## Directions for this task
Return all of the lines below exactly as they are.

## Data extract
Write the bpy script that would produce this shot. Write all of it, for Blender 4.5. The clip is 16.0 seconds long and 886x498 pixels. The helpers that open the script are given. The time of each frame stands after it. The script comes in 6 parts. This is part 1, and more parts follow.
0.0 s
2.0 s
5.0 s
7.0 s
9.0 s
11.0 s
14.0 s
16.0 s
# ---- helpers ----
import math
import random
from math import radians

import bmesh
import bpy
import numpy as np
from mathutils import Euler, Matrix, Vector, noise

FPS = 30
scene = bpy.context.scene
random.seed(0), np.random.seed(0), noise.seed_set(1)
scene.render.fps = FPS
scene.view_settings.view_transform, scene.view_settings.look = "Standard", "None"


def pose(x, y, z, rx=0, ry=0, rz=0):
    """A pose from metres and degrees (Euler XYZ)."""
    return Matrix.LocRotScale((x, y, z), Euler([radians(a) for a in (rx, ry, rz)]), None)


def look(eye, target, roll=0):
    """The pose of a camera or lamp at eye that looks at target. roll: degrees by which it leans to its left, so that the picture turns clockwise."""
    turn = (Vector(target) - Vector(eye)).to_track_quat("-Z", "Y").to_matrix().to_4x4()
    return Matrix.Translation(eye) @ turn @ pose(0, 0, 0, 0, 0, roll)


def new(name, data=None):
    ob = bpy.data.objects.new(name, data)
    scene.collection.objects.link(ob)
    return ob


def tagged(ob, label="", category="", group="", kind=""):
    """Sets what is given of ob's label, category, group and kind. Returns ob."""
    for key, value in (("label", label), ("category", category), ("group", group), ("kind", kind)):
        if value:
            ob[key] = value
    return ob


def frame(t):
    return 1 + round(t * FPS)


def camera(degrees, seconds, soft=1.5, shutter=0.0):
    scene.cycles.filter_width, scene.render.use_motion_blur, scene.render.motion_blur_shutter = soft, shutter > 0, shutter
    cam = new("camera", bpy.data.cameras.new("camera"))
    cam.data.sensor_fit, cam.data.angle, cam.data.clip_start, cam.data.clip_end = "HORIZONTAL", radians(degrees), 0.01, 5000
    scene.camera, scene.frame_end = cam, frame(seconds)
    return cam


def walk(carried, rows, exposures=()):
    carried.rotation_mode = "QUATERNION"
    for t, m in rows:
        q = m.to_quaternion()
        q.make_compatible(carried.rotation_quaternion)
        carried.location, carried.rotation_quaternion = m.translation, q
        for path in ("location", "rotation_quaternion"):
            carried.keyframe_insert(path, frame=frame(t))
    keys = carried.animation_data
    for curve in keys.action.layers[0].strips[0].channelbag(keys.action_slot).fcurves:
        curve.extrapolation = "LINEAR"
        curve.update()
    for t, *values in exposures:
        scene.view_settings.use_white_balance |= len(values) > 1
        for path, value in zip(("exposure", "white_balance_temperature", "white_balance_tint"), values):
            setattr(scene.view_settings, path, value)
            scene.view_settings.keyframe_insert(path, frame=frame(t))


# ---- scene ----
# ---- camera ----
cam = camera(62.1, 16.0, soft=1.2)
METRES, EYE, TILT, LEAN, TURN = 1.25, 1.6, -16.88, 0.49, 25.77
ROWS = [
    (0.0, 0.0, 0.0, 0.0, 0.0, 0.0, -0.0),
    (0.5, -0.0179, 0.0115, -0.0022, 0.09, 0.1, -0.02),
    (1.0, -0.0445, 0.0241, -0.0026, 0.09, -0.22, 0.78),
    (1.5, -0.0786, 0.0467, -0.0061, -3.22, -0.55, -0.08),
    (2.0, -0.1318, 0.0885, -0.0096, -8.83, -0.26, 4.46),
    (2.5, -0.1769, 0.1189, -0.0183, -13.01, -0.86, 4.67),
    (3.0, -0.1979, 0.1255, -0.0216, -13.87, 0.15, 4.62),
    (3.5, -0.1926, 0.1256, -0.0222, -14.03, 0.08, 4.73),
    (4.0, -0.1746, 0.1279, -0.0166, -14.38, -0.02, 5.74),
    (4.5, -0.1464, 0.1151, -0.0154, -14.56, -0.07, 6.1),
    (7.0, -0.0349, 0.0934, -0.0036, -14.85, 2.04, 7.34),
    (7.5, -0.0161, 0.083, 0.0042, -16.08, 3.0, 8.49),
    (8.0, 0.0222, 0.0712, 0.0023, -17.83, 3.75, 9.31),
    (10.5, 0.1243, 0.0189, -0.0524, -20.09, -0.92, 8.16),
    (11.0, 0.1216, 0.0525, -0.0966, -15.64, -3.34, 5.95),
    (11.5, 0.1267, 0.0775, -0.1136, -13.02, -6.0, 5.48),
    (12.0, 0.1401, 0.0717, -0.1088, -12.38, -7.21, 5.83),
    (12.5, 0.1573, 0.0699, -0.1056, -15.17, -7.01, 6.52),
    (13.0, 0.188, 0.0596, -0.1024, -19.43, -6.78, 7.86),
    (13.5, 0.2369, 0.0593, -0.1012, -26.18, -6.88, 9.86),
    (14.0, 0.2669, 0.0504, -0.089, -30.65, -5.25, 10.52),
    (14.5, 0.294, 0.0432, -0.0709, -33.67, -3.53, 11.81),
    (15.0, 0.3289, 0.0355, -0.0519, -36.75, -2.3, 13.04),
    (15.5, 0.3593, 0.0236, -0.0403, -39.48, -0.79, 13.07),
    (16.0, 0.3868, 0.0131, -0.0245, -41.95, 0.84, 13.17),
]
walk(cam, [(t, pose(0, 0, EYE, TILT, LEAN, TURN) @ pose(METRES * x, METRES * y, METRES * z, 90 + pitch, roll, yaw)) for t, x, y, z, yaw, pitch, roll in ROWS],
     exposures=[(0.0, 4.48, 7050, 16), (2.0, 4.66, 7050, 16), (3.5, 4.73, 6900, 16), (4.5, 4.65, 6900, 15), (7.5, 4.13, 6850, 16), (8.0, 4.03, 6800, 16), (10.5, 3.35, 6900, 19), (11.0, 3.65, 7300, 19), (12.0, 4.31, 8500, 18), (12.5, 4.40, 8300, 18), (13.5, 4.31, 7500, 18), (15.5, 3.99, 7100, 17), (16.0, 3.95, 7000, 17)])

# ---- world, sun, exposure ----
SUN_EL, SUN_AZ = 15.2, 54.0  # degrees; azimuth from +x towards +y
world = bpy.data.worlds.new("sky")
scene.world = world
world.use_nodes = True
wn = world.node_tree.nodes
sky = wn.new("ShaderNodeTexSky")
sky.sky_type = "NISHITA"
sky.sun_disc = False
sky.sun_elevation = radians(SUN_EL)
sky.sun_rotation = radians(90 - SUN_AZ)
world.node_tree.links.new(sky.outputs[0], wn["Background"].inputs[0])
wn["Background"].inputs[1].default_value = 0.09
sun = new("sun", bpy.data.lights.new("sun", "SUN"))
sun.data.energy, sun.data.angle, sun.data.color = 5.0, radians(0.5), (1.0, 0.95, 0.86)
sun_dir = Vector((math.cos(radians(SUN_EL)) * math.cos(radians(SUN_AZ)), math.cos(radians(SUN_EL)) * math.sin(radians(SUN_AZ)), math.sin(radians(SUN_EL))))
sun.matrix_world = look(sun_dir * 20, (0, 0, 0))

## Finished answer
Write the bpy script that would produce this shot. Write all of it, for Blender 4.5. The clip is 16.0 seconds long and 886x498 pixels. The helpers that open the script are given. The time of each frame stands after it. The script comes in 6 parts. This is part 1, and more parts follow.
0.0 s
2.0 s
5.0 s
7.0 s
9.0 s
11.0 s
14.0 s
16.0 s
# ---- helpers ----
import math
import random
from math import radians

import bmesh
import bpy
import numpy as np
from mathutils import Euler, Matrix, Vector, noise

FPS = 30
scene = bpy.context.scene
random.seed(0), np.random.seed(0), noise.seed_set(1)
scene.render.fps = FPS
scene.view_settings.view_transform, scene.view_settings.look = "Standard", "None"


def pose(x, y, z, rx=0, ry=0, rz=0):
    """A pose from metres and degrees (Euler XYZ)."""
    return Matrix.LocRotScale((x, y, z), Euler([radians(a) for a in (rx, ry, rz)]), None)


def look(eye, target, roll=0):
    """The pose of a camera or lamp at eye that looks at target. roll: degrees by which it leans to its left, so that the picture turns clockwise."""
    turn = (Vector(target) - Vector(eye)).to_track_quat("-Z", "Y").to_matrix().to_4x4()
    return Matrix.Translation(eye) @ turn @ pose(0, 0, 0, 0, 0, roll)


def new(name, data=None):
    ob = bpy.data.objects.new(name, data)
    scene.collection.objects.link(ob)
    return ob


def tagged(ob, label="", category="", group="", kind=""):
    """Sets what is given of ob's label, category, group and kind. Returns ob."""
    for key, value in (("label", label), ("category", category), ("group", group), ("kind", kind)):
        if value:
            ob[key] = value
    return ob


def frame(t):
    return 1 + round(t * FPS)


def camera(degrees, seconds, soft=1.5, shutter=0.0):
    scene.cycles.filter_width, scene.render.use_motion_blur, scene.render.motion_blur_shutter = soft, shutter > 0, shutter
    cam = new("camera", bpy.data.cameras.new("camera"))
    cam.data.sensor_fit, cam.data.angle, cam.data.clip_start, cam.data.clip_end = "HORIZONTAL", radians(degrees), 0.01, 5000
    scene.camera, scene.frame_end = cam, frame(seconds)
    return cam


def walk(carried, rows, exposures=()):
    carried.rotation_mode = "QUATERNION"
    for t, m in rows:
        q = m.to_quaternion()
        q.make_compatible(carried.rotation_quaternion)
        carried.location, carried.rotation_quaternion = m.translation, q
        for path in ("location", "rotation_quaternion"):
            carried.keyframe_insert(path, frame=frame(t))
    keys = carried.animation_data
    for curve in keys.action.layers[0].strips[0].channelbag(keys.action_slot).fcurves:
        curve.extrapolation = "LINEAR"
        curve.update()
    for t, *values in exposures:
        scene.view_settings.use_white_balance |= len(values) > 1
        for path, value in zip(("exposure", "white_balance_temperature", "white_balance_tint"), values):
            setattr(scene.view_settings, path, value)
            scene.view_settings.keyframe_insert(path, frame=frame(t))


# ---- scene ----
# ---- camera ----
cam = camera(62.1, 16.0, soft=1.2)
METRES, EYE, TILT, LEAN, TURN = 1.25, 1.6, -16.88, 0.49, 25.77
ROWS = [
    (0.0, 0.0, 0.0, 0.0, 0.0, 0.0, -0.0),
    (0.5, -0.0179, 0.0115, -0.0022, 0.09, 0.1, -0.02),
    (1.0, -0.0445, 0.0241, -0.0026, 0.09, -0.22, 0.78),
    (1.5, -0.0786, 0.0467, -0.0061, -3.22, -0.55, -0.08),
    (2.0, -0.1318, 0.0885, -0.0096, -8.83, -0.26, 4.46),
    (2.5, -0.1769, 0.1189, -0.0183, -13.01, -0.86, 4.67),
    (3.0, -0.1979, 0.1255, -0.0216, -13.87, 0.15, 4.62),
    (3.5, -0.1926, 0.1256, -0.0222, -14.03, 0.08, 4.73),
    (4.0, -0.1746, 0.1279, -0.0166, -14.38, -0.02, 5.74),
    (4.5, -0.1464, 0.1151, -0.0154, -14.56, -0.07, 6.1),
    (7.0, -0.0349, 0.0934, -0.0036, -14.85, 2.04, 7.34),
    (7.5, -0.0161, 0.083, 0.0042, -16.08, 3.0, 8.49),
    (8.0, 0.0222, 0.0712, 0.0023, -17.83, 3.75, 9.31),
    (10.5, 0.1243, 0.0189, -0.0524, -20.09, -0.92, 8.16),
    (11.0, 0.1216, 0.0525, -0.0966, -15.64, -3.34, 5.95),
    (11.5, 0.1267, 0.0775, -0.1136, -13.02, -6.0, 5.48),
    (12.0, 0.1401, 0.0717, -0.1088, -12.38, -7.21, 5.83),
    (12.5, 0.1573, 0.0699, -0.1056, -15.17, -7.01, 6.52),
    (13.0, 0.188, 0.0596, -0.1024, -19.43, -6.78, 7.86),
    (13.5, 0.2369, 0.0593, -0.1012, -26.18, -6.88, 9.86),
    (14.0, 0.2669, 0.0504, -0.089, -30.65, -5.25, 10.52),
    (14.5, 0.294, 0.0432, -0.0709, -33.67, -3.53, 11.81),
    (15.0, 0.3289, 0.0355, -0.0519, -36.75, -2.3, 13.04),
    (15.5, 0.3593, 0.0236, -0.0403, -39.48, -0.79, 13.07),
    (16.0, 0.3868, 0.0131, -0.0245, -41.95, 0.84, 13.17),
]
walk(cam, [(t, pose(0, 0, EYE, TILT, LEAN, TURN) @ pose(METRES * x, METRES * y, METRES * z, 90 + pitch, roll, yaw)) for t, x, y, z, yaw, pitch, roll in ROWS],
     exposures=[(0.0, 4.48, 7050, 16), (2.0, 4.66, 7050, 16), (3.5, 4.73, 6900, 16), (4.5, 4.65, 6900, 15), (7.5, 4.13, 6850, 16), (8.0, 4.03, 6800, 16), (10.5, 3.35, 6900, 19), (11.0, 3.65, 7300, 19), (12.0, 4.31, 8500, 18), (12.5, 4.40, 8300, 18), (13.5, 4.31, 7500, 18), (15.5, 3.99, 7100, 17), (16.0, 3.95, 7000, 17)])

# ---- world, sun, exposure ----
SUN_EL, SUN_AZ = 15.2, 54.0  # degrees; azimuth from +x towards +y
world = bpy.data.worlds.new("sky")
scene.world = world
world.use_nodes = True
wn = world.node_tree.nodes
sky = wn.new("ShaderNodeTexSky")
sky.sky_type = "NISHITA"
sky.sun_disc = False
sky.sun_elevation = radians(SUN_EL)
sky.sun_rotation = radians(90 - SUN_AZ)
world.node_tree.links.new(sky.outputs[0], wn["Background"].inputs[0])
wn["Background"].inputs[1].default_value = 0.09
sun = new("sun", bpy.data.lights.new("sun", "SUN"))
sun.data.energy, sun.data.angle, sun.data.color = 5.0, radians(0.5), (1.0, 0.95, 0.86)
sun_dir = Vector((math.cos(radians(SUN_EL)) * math.cos(radians(SUN_AZ)), math.cos(radians(SUN_EL)) * math.sin(radians(SUN_AZ)), math.sin(radians(SUN_EL))))
sun.matrix_world = look(sun_dir * 20, (0, 0, 0))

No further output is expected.